Today we celebrate the Feast of St. John the Evangelist. In the midst of the Christmas season today’s gospel seems out of place. It recounts Mary Magdalene’s experience of Easter morning when she reports to Peter and the other apostles: “They have taken the Lord from the tomb, and we do not know where they put him.” In that scene she is the first witness to the Resurrection, the first evangelist proclaiming the Good News to those who would be charged with carrying that news to the end of the earth. The scene is as foundational to evangelization as can be.

Evangelization, bringing the “Good News” to the people of the world is something that has always been wrapped up in promise. From the very beginning, even as Adam and Eve were being expelled from the Garden of Eden, there was the promise of a son who would come to restore. In a certain sense, the entire Old Testament has the echo of the promise, given through the prophets, that the promise holds and God is faithful to His word. In that light, the Christmas Nativity gospel can be thought of as “Hope has arrived.”

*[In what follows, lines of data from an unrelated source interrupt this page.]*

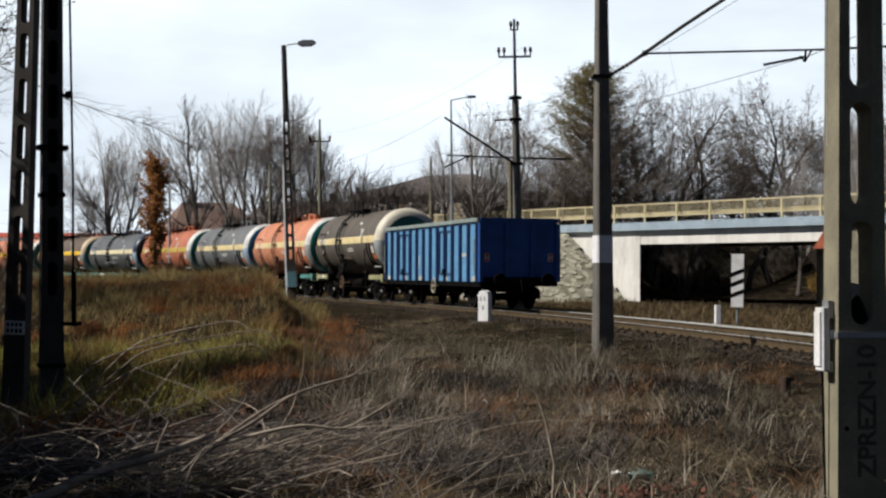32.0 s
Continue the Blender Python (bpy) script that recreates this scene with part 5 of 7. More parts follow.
def lamp_post():
    """Leaning concrete lamp post with a lattice foot and one street light."""
    v = thing("street_lamp", "tall leaning concrete lamp post with a grey street light", "street lamp", "street lamps", pose(-7.93, 69.6, 0, 0, -2.15, 0))
    holes = [(1.9 + 0.62 * i, 2.4 + 0.62 * i) for i in range(11)]
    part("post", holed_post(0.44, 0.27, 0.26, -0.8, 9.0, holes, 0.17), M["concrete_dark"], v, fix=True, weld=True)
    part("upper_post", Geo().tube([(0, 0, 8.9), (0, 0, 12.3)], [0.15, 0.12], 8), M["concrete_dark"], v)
    part("pale_edge_pole", Geo().tube([(-0.24, -0.05, -0.5), (-0.20, -0.05, 6.5)], 0.06, 6), M["whiteband"], v, "pale pipe along the post")
    part("cable_box", Geo().box((0.06, -0.22, 0.95), (0.48, 0.20, 0.75), bevel=0.03), M["cyan"], v, "pale blue cable box")
    part("arm", Geo().tube([(0, 0, 12.2), (0.15, 0, 12.32), (0.75, 0, 12.38)], 0.03, 6), M["galv"], v)
    head = part("lamp_head", Geo().prism([(0.7, 12.30), (0.85, 12.24), (1.45, 12.28), (1.58, 12.38), (1.45, 12.50), (0.95, 12.52), (0.7, 12.44)], -0.16, 0.16), M["galv"], v, "grey street light head", fix=True)
    part("lens", Geo().box((1.12, 0, 12.245), (0.55, 0.24, 0.05)), M["letter"], head)


lamp_post()


def small_lamp(x, y, z0, h, side):
    v = thing("street_lamp", "slim grey street lamp on the road bank", "street lamp", "street lamps", pose(x, y, 0, 0, -0.6, 0))
    part("pole", Geo().tube([(0, 0, z0 - 0.3), (0, 0, z0 + h * 0.55), (0, 0, z0 + h)], [0.12, 0.07, 0.05], 8), M["galv"], v)
    part("arm", Geo().tube([(0, 0, z0 + h), (side * 0.95, 0, z0 + h + 0.18)], 0.035, 6), M["galv"], v)
    part("lamp_head", Geo().box((side * 1.2, 0, z0 + h + 0.19), (0.55, 0.22, 0.14), bevel=0.08), M["galv"], v)


small_lamp(-0.2, 85.5, 4.0, 7.55, 1)
small_lamp(-19.9, 100.0, 2.2, 7.0, -1)


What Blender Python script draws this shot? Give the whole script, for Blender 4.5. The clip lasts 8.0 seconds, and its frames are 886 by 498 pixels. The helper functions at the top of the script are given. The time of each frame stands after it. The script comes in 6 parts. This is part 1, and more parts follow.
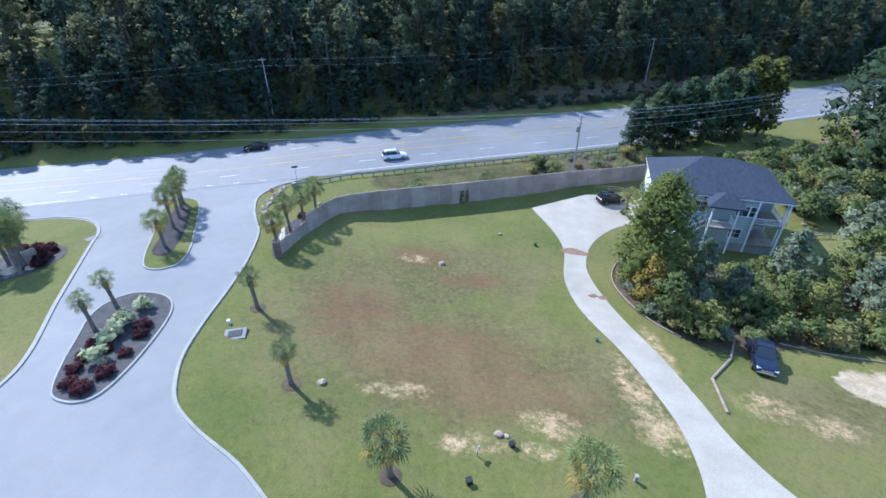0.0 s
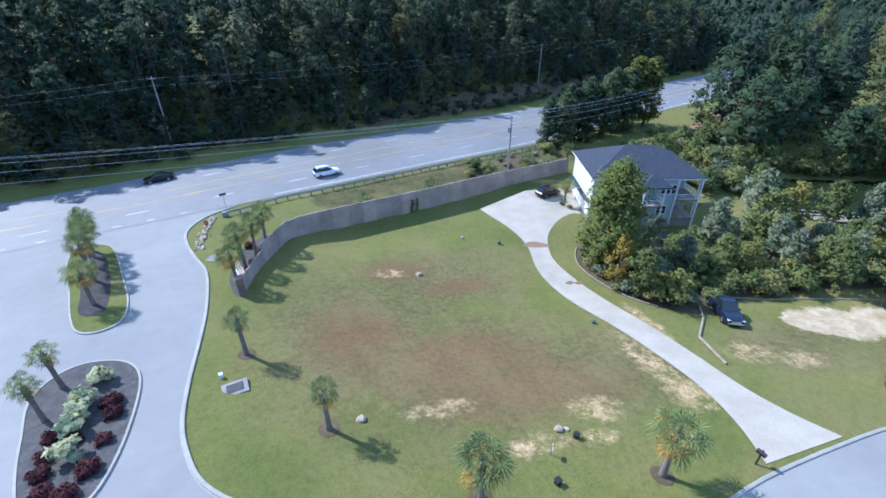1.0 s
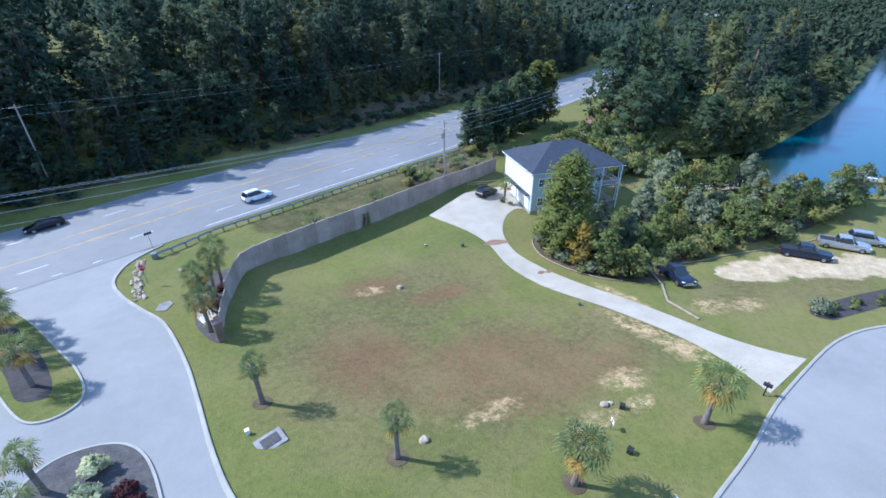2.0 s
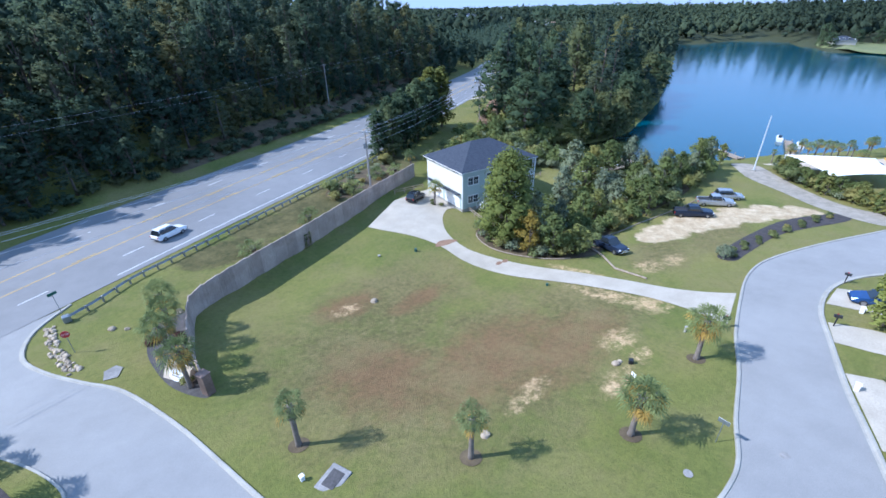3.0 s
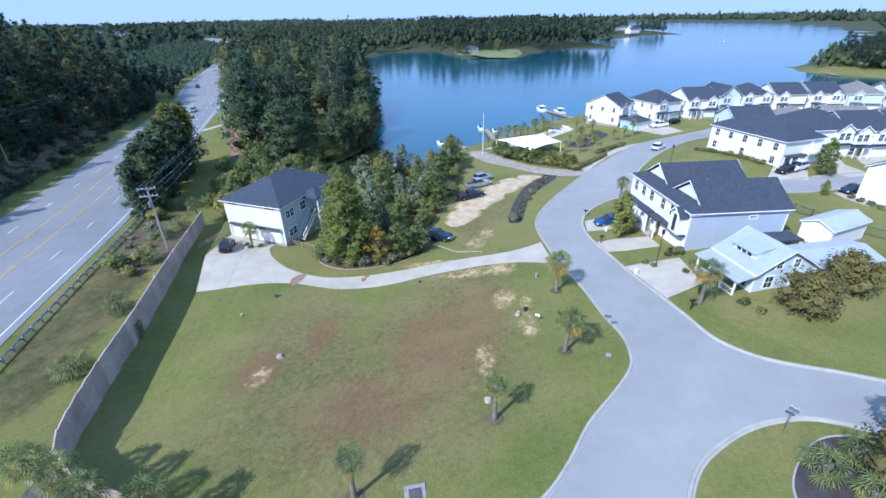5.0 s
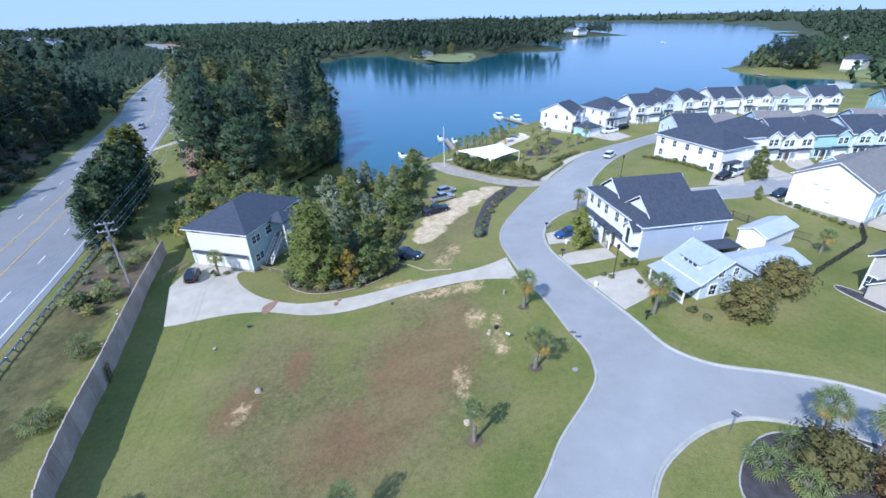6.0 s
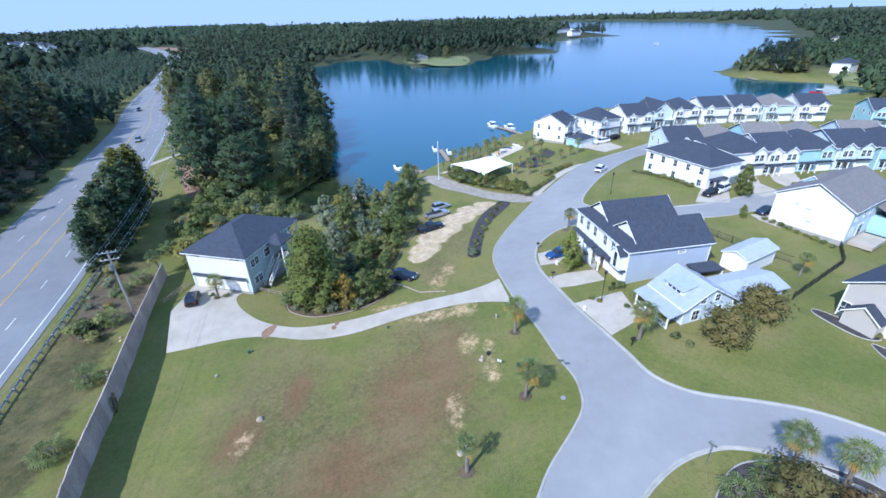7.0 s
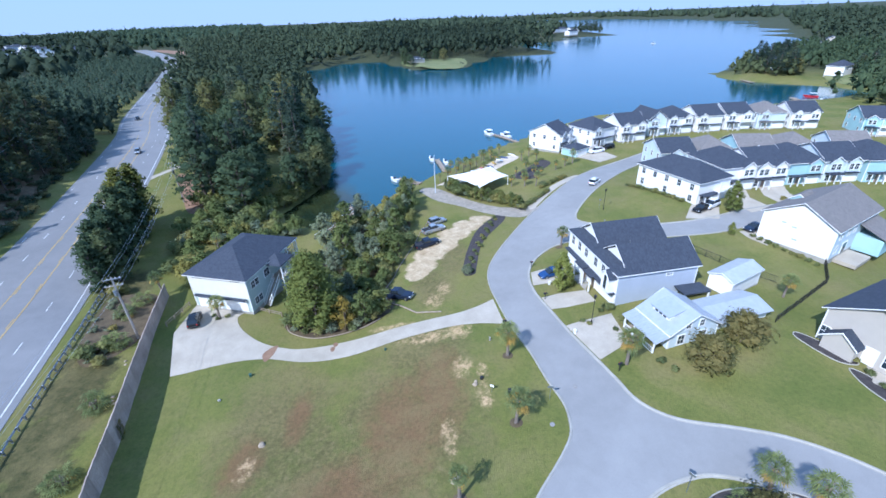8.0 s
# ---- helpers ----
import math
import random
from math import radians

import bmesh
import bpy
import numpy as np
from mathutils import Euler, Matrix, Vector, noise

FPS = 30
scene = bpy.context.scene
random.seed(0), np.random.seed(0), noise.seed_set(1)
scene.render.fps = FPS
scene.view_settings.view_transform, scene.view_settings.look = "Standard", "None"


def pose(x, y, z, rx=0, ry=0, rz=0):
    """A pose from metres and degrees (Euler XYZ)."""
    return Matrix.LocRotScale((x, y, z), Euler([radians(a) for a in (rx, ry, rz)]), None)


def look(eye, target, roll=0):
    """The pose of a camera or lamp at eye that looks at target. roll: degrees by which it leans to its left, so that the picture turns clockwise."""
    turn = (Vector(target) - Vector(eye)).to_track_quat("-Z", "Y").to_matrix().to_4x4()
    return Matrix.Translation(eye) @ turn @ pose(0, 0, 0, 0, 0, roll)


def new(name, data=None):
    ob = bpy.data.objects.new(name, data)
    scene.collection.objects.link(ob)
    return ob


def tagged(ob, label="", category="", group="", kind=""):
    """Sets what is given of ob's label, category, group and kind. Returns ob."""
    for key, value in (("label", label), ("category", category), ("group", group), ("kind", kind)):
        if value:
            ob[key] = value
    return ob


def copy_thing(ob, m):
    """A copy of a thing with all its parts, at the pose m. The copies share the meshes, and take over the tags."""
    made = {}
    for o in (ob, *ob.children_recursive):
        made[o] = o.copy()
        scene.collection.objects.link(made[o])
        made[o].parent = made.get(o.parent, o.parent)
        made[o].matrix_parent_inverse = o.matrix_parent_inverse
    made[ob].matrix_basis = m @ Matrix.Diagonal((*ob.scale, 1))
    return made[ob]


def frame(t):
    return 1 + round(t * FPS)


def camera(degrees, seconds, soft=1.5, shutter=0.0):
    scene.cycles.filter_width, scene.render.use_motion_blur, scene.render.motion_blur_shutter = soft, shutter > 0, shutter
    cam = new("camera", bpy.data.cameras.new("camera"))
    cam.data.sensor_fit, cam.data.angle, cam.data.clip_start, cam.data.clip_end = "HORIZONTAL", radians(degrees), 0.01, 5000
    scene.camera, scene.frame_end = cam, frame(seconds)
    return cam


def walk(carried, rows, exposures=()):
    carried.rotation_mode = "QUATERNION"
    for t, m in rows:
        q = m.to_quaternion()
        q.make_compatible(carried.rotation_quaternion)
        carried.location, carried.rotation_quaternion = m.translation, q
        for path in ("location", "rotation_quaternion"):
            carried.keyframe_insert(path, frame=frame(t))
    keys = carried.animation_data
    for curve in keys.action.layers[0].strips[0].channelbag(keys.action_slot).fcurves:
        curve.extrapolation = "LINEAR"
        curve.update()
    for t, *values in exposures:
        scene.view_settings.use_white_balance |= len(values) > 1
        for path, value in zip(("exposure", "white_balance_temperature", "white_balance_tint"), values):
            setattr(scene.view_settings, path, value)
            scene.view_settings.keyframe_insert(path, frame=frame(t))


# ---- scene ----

Perhaps the bookend to that is the Resurrection: Hope fulfilled, the people have been redeemed.

Years later John the Evangelist, according to tradition, settled in Ephesus, where he wrote letters (epistles) including the experience of meeting the Risen Lord beginning on the first evening of the first Easter. Our first reading for today is one of those letters:

1 What was from the beginning, what we have heard, what we have seen with our eyes, what we looked upon and touched with our hands concerns the Word of life—2 for the life was made visible; we have seen it and testify to it and proclaim to you the eternal life that was with the  Father and was made visible to us—3 what we have seen and heard we proclaim now to you,  so that you too may have fellowship with us; for our fellowship is with the Father and with his Son, Jesus Christ. (1 John 1:1-3)

First John, like the Gospel, begins with a prologue. The entire emphasis is upon the historical reality of what John and his fellow Christians have experienced. This is the Word of life, the message that has been heard and is now to be proclaimed. The message has been incarnated in a human being, the Son, Jesus Christ, who was actually heard and seen and touched. In him eternal life became visible so that both he and it might be shared with us. This is a fellowship with both Father and Son, and the very act of describing it in writing is, for the author, a source of consummate joy. “We are writing this so that our joy may be complete.”

If the Nativity of the Lord was the arrival of Hope, the beginning of Joy, may your Joy be complete by accepting fellowship with the community of believers that we have been redeemed. Here in the midst of gift giving season, what greater gift is there?